Task brief — Can you copy out the data exactly? Leave the images out.

Given data —
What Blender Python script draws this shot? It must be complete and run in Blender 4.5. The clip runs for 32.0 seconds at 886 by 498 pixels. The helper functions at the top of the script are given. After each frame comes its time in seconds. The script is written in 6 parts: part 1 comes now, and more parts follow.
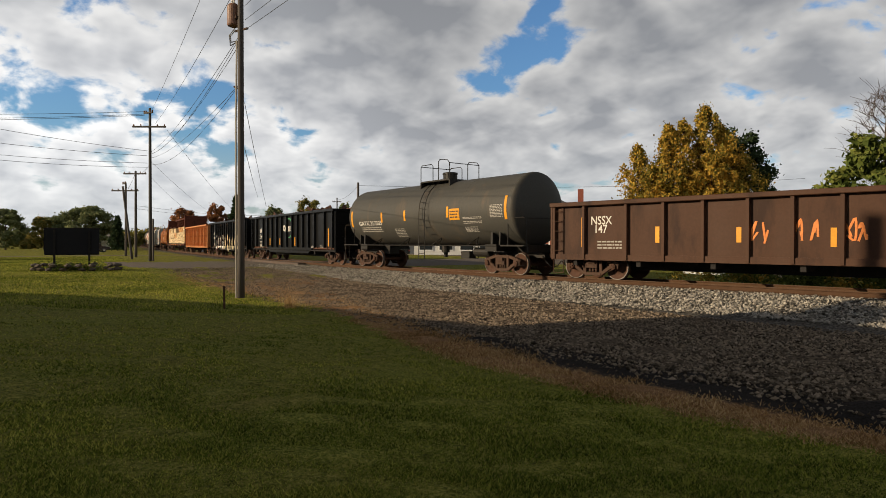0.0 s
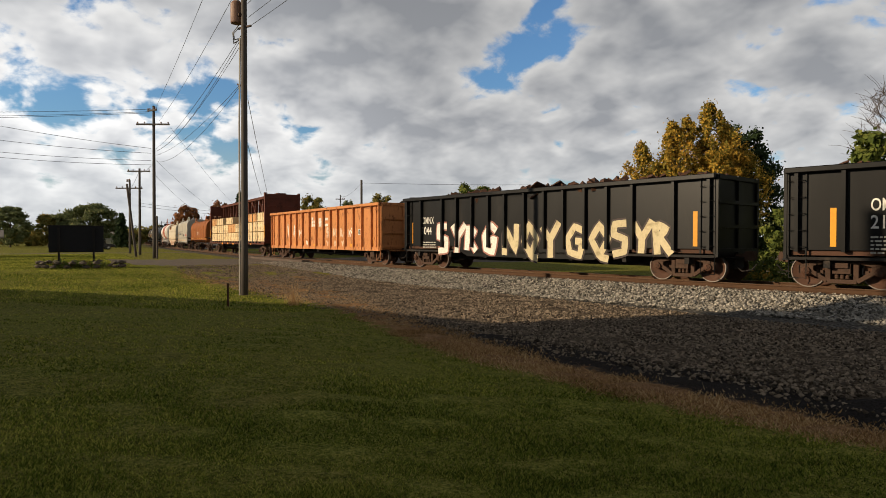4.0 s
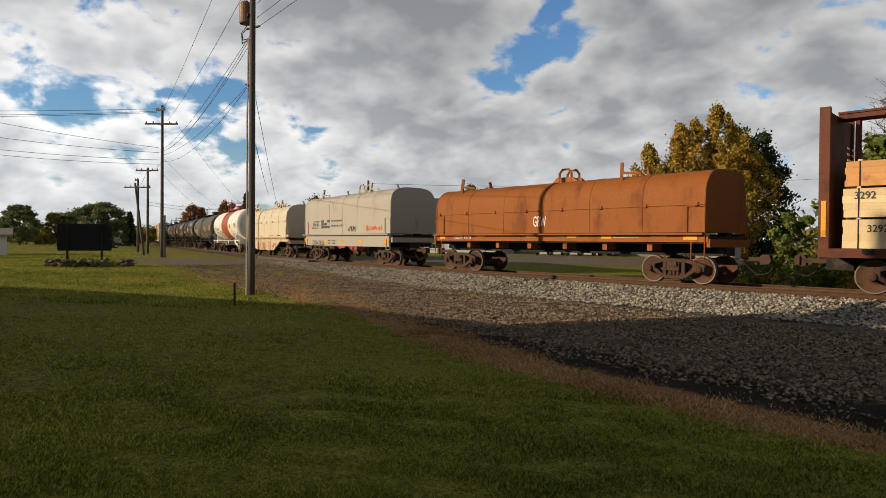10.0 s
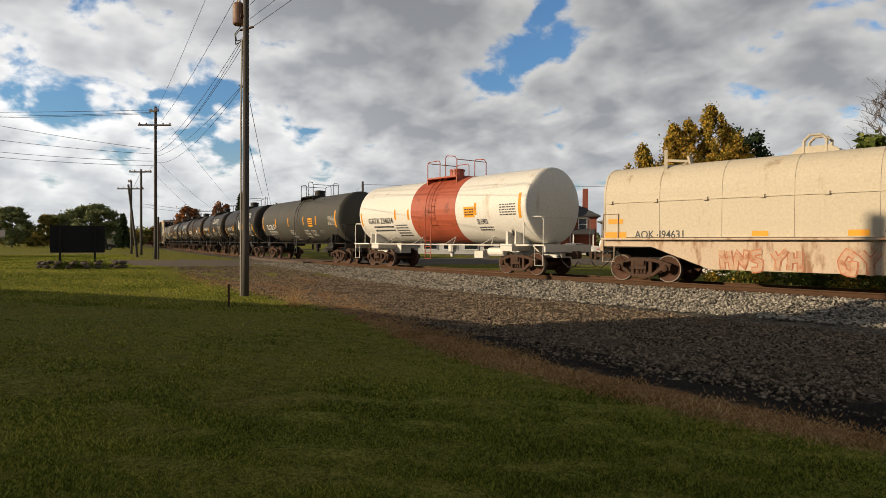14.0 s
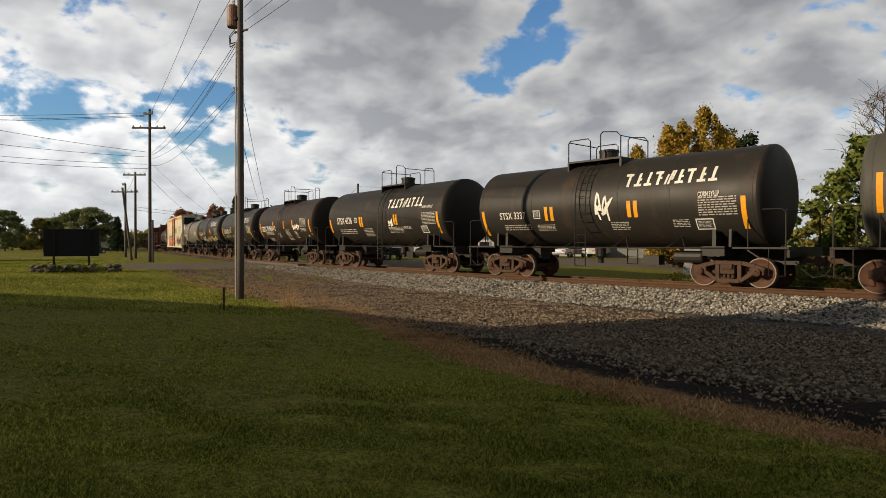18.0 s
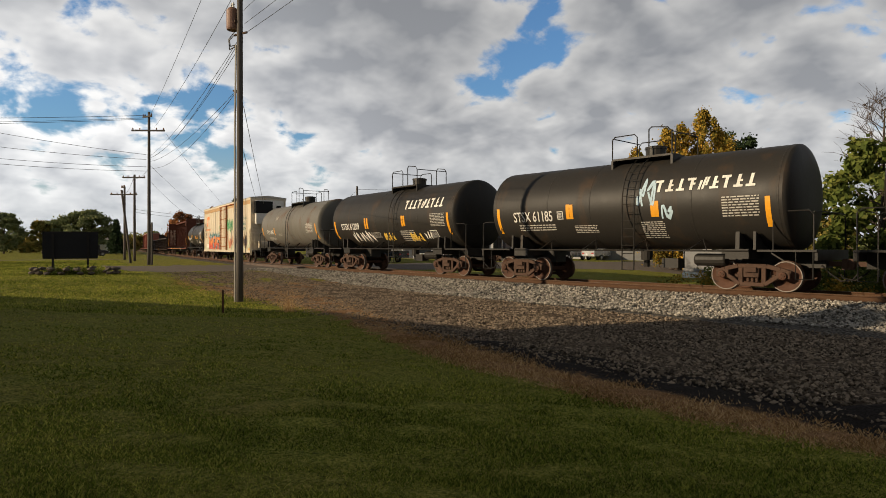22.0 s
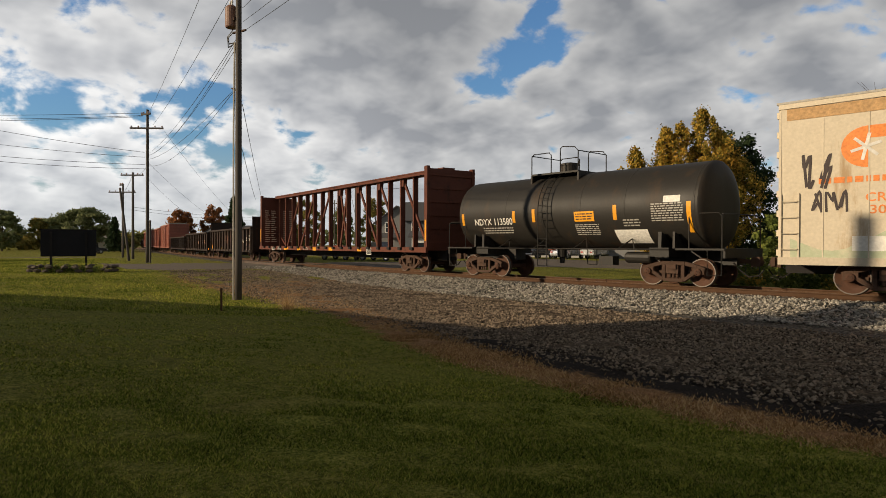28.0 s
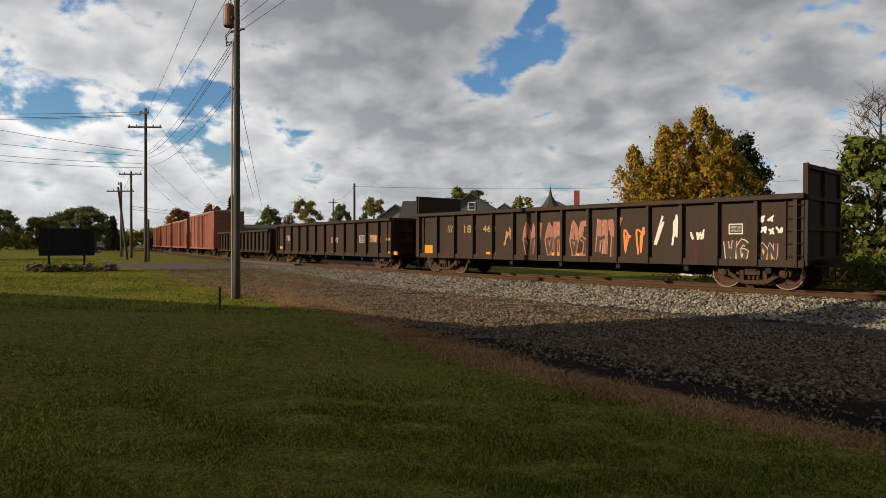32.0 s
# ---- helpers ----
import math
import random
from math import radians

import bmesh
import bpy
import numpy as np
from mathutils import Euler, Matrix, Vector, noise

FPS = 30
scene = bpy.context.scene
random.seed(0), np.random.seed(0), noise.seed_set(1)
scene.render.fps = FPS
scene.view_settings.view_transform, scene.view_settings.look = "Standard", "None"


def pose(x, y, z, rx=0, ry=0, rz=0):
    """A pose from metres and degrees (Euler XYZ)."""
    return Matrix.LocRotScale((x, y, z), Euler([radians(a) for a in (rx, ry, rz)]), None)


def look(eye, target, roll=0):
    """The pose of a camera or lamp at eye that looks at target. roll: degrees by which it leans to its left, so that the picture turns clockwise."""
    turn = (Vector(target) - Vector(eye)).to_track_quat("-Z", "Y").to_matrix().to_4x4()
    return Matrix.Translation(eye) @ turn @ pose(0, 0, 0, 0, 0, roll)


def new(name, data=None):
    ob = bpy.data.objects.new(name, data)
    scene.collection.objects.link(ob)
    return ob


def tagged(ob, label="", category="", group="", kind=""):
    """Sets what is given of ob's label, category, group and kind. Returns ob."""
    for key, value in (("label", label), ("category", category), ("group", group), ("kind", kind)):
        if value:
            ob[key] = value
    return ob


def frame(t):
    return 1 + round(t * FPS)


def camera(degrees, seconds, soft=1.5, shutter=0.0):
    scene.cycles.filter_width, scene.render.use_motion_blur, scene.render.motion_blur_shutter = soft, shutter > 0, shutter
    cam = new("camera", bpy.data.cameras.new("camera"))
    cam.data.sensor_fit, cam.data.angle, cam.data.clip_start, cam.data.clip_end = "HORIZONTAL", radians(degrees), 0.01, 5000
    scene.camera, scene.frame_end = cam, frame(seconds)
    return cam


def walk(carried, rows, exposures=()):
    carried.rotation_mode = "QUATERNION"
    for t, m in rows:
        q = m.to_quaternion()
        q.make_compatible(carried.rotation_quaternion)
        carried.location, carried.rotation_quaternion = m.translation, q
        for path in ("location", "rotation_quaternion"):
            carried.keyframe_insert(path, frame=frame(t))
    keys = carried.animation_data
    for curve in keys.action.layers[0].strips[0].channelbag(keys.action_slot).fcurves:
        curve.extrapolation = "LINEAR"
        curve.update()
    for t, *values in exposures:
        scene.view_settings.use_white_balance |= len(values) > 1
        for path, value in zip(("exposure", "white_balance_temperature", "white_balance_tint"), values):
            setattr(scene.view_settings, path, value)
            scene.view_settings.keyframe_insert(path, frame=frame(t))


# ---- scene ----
EYE = (0.0, 0.0, 1.163)
cam = camera(70.49, 32.0, soft=0.6)
# seconds, heading (degrees right of the y axis), tilt up, roll
PATH = [
    (0, -53.167, -0.545, 0.067),
    (0.5, -53.262, -0.466, 0.050),
    (1, -53.197, -0.411, -0.005),
    (1.5, -53.196, -0.419, 0.036),
    (2, -53.242, -0.516, 0.069),
    (2.5, -53.244, -0.619, 0.052),
    (3, -53.330, -0.673, 0.115),
    (3.5, -53.434, -0.735, 0.106),
    (5.5, -53.479, -0.857, 0.020),
    (6, -53.436, -0.786, 0.061),
    (6.5, -53.505, -0.688, 0.042),
    (7, -53.627, -0.656, 0.101),
    (7.5, -53.715, -0.720, 0.163),
    (8, -53.813, -0.846, 0.215),
    (8.5, -53.879, -0.868, 0.257),
    (9, -53.935, -0.814, 0.285),
    (9.5, -54.076, -0.774, 0.433),
    (10, -54.039, -0.694, 0.476),
    (10.5, -53.997, -0.595, 0.439),
    (11, -54.006, -0.600, 0.456),
    (11.5, -53.813, -0.555, 0.538),
    (12, -53.766, -0.540, 0.508),
    (12.5, -53.702, -0.587, 0.469),
    (13, -53.672, -0.631, 0.404),
    (13.5, -53.619, -0.649, 0.319),
    (14, -53.553, -0.627, 0.287),
    (14.5, -53.422, -0.490, 0.234),
    (16.5, -53.396, -0.562, 0.359),
    (17, -53.295, -0.591, 0.237),
    (17.5, -53.164, -0.504, 0.183),
    (18, -53.139, -0.440, 0.058),
    (18.5, -53.201, -0.316, 0.100),
    (19, -53.205, -0.222, 0.123),
    (19.5, -53.203, -0.189, 0.174),
    (20, -53.060, -0.030, 0.182),
    (20.5, -53.006, -0.009, 0.064),
    (21, -52.942, -0.063, 0.147),
    (21.5, -52.989, -0.060, 0.134),
    (22, -53.069, -0.202, 0.071),
    (22.5, -53.072, -0.328, 0.112),
    (23, -52.928, -0.409, 0.042),
    (23.5, -52.859, -0.389, 0.175),
    (24, -52.828, -0.384, 0.127),
    (24.5, -52.753, -0.473, -0.002),
    (25, -52.698, -0.454, -0.079),
    (25.5, -52.822, -0.384, 0.083),
    (27.5, -52.946, -0.355, 0.244),
    (28, -52.947, -0.341, 0.191),
    (28.5, -52.883, -0.322, 0.147),
    (29, -52.819, -0.336, 0.193),
    (29.5, -52.876, -0.413, 0.195),
    (30, -52.823, -0.428, 0.099),
    (30.5, -52.823, -0.428, 0.099),
    (31, -52.765, -0.429, 0.092),
    (31.5, -52.759, -0.509, 0.148),
    (32, -52.822, -0.446, 0.142)]
walk(cam, [(t, look(EYE, (EYE[0] + math.sin(radians(a)) * math.cos(radians(b)),
                          EYE[1] + math.cos(radians(a)) * math.cos(radians(b)),
                          EYE[2] + math.sin(radians(b))), r)) for t, a, b, r in PATH],
     exposures=[(0, 0.06), (23, 0.06), (25, 0.0), (28, -0.05), (32, -0.08)])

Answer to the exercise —
What Blender Python script draws this shot? It must be complete and run in Blender 4.5. The clip runs for 32.0 seconds at 886 by 498 pixels. The helper functions at the top of the script are given. After each frame comes its time in seconds. The script is written in 6 parts: part 1 comes now, and more parts follow.
0.0 s
4.0 s
10.0 s
14.0 s
18.0 s
22.0 s
28.0 s
32.0 s
# ---- helpers ----
import math
import random
from math import radians

import bmesh
import bpy
import numpy as np
from mathutils import Euler, Matrix, Vector, noise

FPS = 30
scene = bpy.context.scene
random.seed(0), np.random.seed(0), noise.seed_set(1)
scene.render.fps = FPS
scene.view_settings.view_transform, scene.view_settings.look = "Standard", "None"


def pose(x, y, z, rx=0, ry=0, rz=0):
    """A pose from metres and degrees (Euler XYZ)."""
    return Matrix.LocRotScale((x, y, z), Euler([radians(a) for a in (rx, ry, rz)]), None)


def look(eye, target, roll=0):
    """The pose of a camera or lamp at eye that looks at target. roll: degrees by which it leans to its left, so that the picture turns clockwise."""
    turn = (Vector(target) - Vector(eye)).to_track_quat("-Z", "Y").to_matrix().to_4x4()
    return Matrix.Translation(eye) @ turn @ pose(0, 0, 0, 0, 0, roll)


def new(name, data=None):
    ob = bpy.data.objects.new(name, data)
    scene.collection.objects.link(ob)
    return ob


def tagged(ob, label="", category="", group="", kind=""):
    """Sets what is given of ob's label, category, group and kind. Returns ob."""
    for key, value in (("label", label), ("category", category), ("group", group), ("kind", kind)):
        if value:
            ob[key] = value
    return ob


def frame(t):
    return 1 + round(t * FPS)


def camera(degrees, seconds, soft=1.5, shutter=0.0):
    scene.cycles.filter_width, scene.render.use_motion_blur, scene.render.motion_blur_shutter = soft, shutter > 0, shutter
    cam = new("camera", bpy.data.cameras.new("camera"))
    cam.data.sensor_fit, cam.data.angle, cam.data.clip_start, cam.data.clip_end = "HORIZONTAL", radians(degrees), 0.01, 5000
    scene.camera, scene.frame_end = cam, frame(seconds)
    return cam


def walk(carried, rows, exposures=()):
    carried.rotation_mode = "QUATERNION"
    for t, m in rows:
        q = m.to_quaternion()
        q.make_compatible(carried.rotation_quaternion)
        carried.location, carried.rotation_quaternion = m.translation, q
        for path in ("location", "rotation_quaternion"):
            carried.keyframe_insert(path, frame=frame(t))
    keys = carried.animation_data
    for curve in keys.action.layers[0].strips[0].channelbag(keys.action_slot).fcurves:
        curve.extrapolation = "LINEAR"
        curve.update()
    for t, *values in exposures:
        scene.view_settings.use_white_balance |= len(values) > 1
        for path, value in zip(("exposure", "white_balance_temperature", "white_balance_tint"), values):
            setattr(scene.view_settings, path, value)
            scene.view_settings.keyframe_insert(path, frame=frame(t))


# ---- scene ----
EYE = (0.0, 0.0, 1.163)
cam = camera(70.49, 32.0, soft=0.6)
# seconds, heading (degrees right of the y axis), tilt up, roll
PATH = [
    (0, -53.167, -0.545, 0.067),
    (0.5, -53.262, -0.466, 0.050),
    (1, -53.197, -0.411, -0.005),
    (1.5, -53.196, -0.419, 0.036),
    (2, -53.242, -0.516, 0.069),
    (2.5, -53.244, -0.619, 0.052),
    (3, -53.330, -0.673, 0.115),
    (3.5, -53.434, -0.735, 0.106),
    (5.5, -53.479, -0.857, 0.020),
    (6, -53.436, -0.786, 0.061),
    (6.5, -53.505, -0.688, 0.042),
    (7, -53.627, -0.656, 0.101),
    (7.5, -53.715, -0.720, 0.163),
    (8, -53.813, -0.846, 0.215),
    (8.5, -53.879, -0.868, 0.257),
    (9, -53.935, -0.814, 0.285),
    (9.5, -54.076, -0.774, 0.433),
    (10, -54.039, -0.694, 0.476),
    (10.5, -53.997, -0.595, 0.439),
    (11, -54.006, -0.600, 0.456),
    (11.5, -53.813, -0.555, 0.538),
    (12, -53.766, -0.540, 0.508),
    (12.5, -53.702, -0.587, 0.469),
    (13, -53.672, -0.631, 0.404),
    (13.5, -53.619, -0.649, 0.319),
    (14, -53.553, -0.627, 0.287),
    (14.5, -53.422, -0.490, 0.234),
    (16.5, -53.396, -0.562, 0.359),
    (17, -53.295, -0.591, 0.237),
    (17.5, -53.164, -0.504, 0.183),
    (18, -53.139, -0.440, 0.058),
    (18.5, -53.201, -0.316, 0.100),
    (19, -53.205, -0.222, 0.123),
    (19.5, -53.203, -0.189, 0.174),
    (20, -53.060, -0.030, 0.182),
    (20.5, -53.006, -0.009, 0.064),
    (21, -52.942, -0.063, 0.147),
    (21.5, -52.989, -0.060, 0.134),
    (22, -53.069, -0.202, 0.071),
    (22.5, -53.072, -0.328, 0.112),
    (23, -52.928, -0.409, 0.042),
    (23.5, -52.859, -0.389, 0.175),
    (24, -52.828, -0.384, 0.127),
    (24.5, -52.753, -0.473, -0.002),
    (25, -52.698, -0.454, -0.079),
    (25.5, -52.822, -0.384, 0.083),
    (27.5, -52.946, -0.355, 0.244),
    (28, -52.947, -0.341, 0.191),
    (28.5, -52.883, -0.322, 0.147),
    (29, -52.819, -0.336, 0.193),
    (29.5, -52.876, -0.413, 0.195),
    (30, -52.823, -0.428, 0.099),
    (30.5, -52.823, -0.428, 0.099),
    (31, -52.765, -0.429, 0.092),
    (31.5, -52.759, -0.509, 0.148),
    (32, -52.822, -0.446, 0.142)]
walk(cam, [(t, look(EYE, (EYE[0] + math.sin(radians(a)) * math.cos(radians(b)),
                          EYE[1] + math.cos(radians(a)) * math.cos(radians(b)),
                          EYE[2] + math.sin(radians(b))), r)) for t, a, b, r in PATH],
     exposures=[(0, 0.06), (23, 0.06), (25, 0.0), (28, -0.05), (32, -0.08)])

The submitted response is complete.